There are some not-so-favorable Mullen stats dating back to when he started at Mississippi State in 2009. For example, he’s 1-15 vs. top 15 teams in regular season games with an average of 15.6 points in those contests (via ESPN). The Mullen supporters would argue that’s not a fair thing to measure him by considering what he inherited at MSU, and the fact that 10 of those games were against Alabama, Georgia or LSU.

But wait, there’s more!

When Mullen’s team was in a ranked vs. ranked matchup in the regular season, it went 4-17 with an average of 19.7 points (via my own research).

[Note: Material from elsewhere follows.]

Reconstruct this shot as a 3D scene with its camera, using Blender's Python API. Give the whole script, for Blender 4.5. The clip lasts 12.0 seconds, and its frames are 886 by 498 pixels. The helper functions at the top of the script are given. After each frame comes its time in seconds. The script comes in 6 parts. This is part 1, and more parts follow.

The Mullen supporters would argue that Mullen only lost as the higher-ranked team in 3 of those games. And since he’s been at Florida? Mullen is actually 2-2 in ranked vs. ranked matchups. The losses were the LSU game a couple weeks ago — the Tigers are ranked No. 1 — and the Georgia game last year, when the Bulldogs were ranked 2 spots ahead.

However you feel about Mullen, there’s one thing I think we can agree on. Beating a top-10 team away from home is impressive. It’s what elite coaches do. Even someone like Will Muschamp, who everyone in the world thought they had pegged, completely changed his national outlook by going into Georgia and winning that game.

Mullen doesn’t have to go into a hostile visiting environment to get a signature win. As many Georgia fans would remind you, he doesn’t have to leave his state. Whether that’s fair to everyone or not, it’s what’s at stake.

If you’re under the impression that it’s the same stakes that were on the line in 2015 and 2016 when McElwain led the Gators to consecutive wins vs. Georgia en route to a pair of division titles, well, you’re wrong. Georgia wasn’t a preseason national title contender in either year. It was the final year of Mark Richt and the first year of Kirby Smart. Those Dawgs teams weren’t ranked, either.

Even though last year was also a battle of top 10 teams, I’d argue this has a different feel than last year, too. There was still a perceived gap between the programs. There were still plenty of people who thought it was premature that Mullen called out Georgia and said that “every blind squirrel finds a nut” at a Florida signing day event. Just in case you forgot that comment from February 2018, here was the exact quote from 247sports:

How will Florida keep up with Georgia, which posted a historic No. 1 recruiting class just weeks after playing for the national championship?

“Listen, winning one SEC Championship Game doesn’t make you a dominant program, you know what I’m saying?” Mullen said with a laugh. “In two of the last three years, we’ve been to the SEC Championship Game. So even a blind squirrel finds a nut every once in a while.”

Mullen skeptics would say it wasn’t smart to then fire another bow across the border in April by trolling Georgia with the spring game attendance by using the number of years and games played since it had been since the program’s last national title. Allegedly. And then to deny that he trolled Georgia, Mullen trolled Georgia.

“I had no idea. I don’t even know how they came up with that number, the most random thing ever,” Mullen said. “But everybody started freaking out about it, I guess, until three days later somebody put enough math together to go figure that out.

“Maybe Georgia fans were really so uptight they haven’t won in 39 years they got all uptight and tried to figure it out. But it was pretty random actually, it was pretty funny.”

Whether he admits it or not, Mullen was hired to make sure that Georgia didn’t become the next Alabama. He had his eyes set on the Dawgs from the moment he took the job. Given what it looked like he inherited, that seemed like a lofty target. It no longer does.

Mullen has a chance to flex his muscles by guiding backup Kyle Trask to a victory against Smart’s top 5 defense. Picture what kind of message that would send to the college football world, especially as we enter the home stretch before the Early Signing Period. Mullen couldn’t have drawn up a much more ideal opportunity than the one he has waiting in Jacksonville.

If he walks off the field with a victory on Saturday, there shouldn’t be many skeptics left to convert.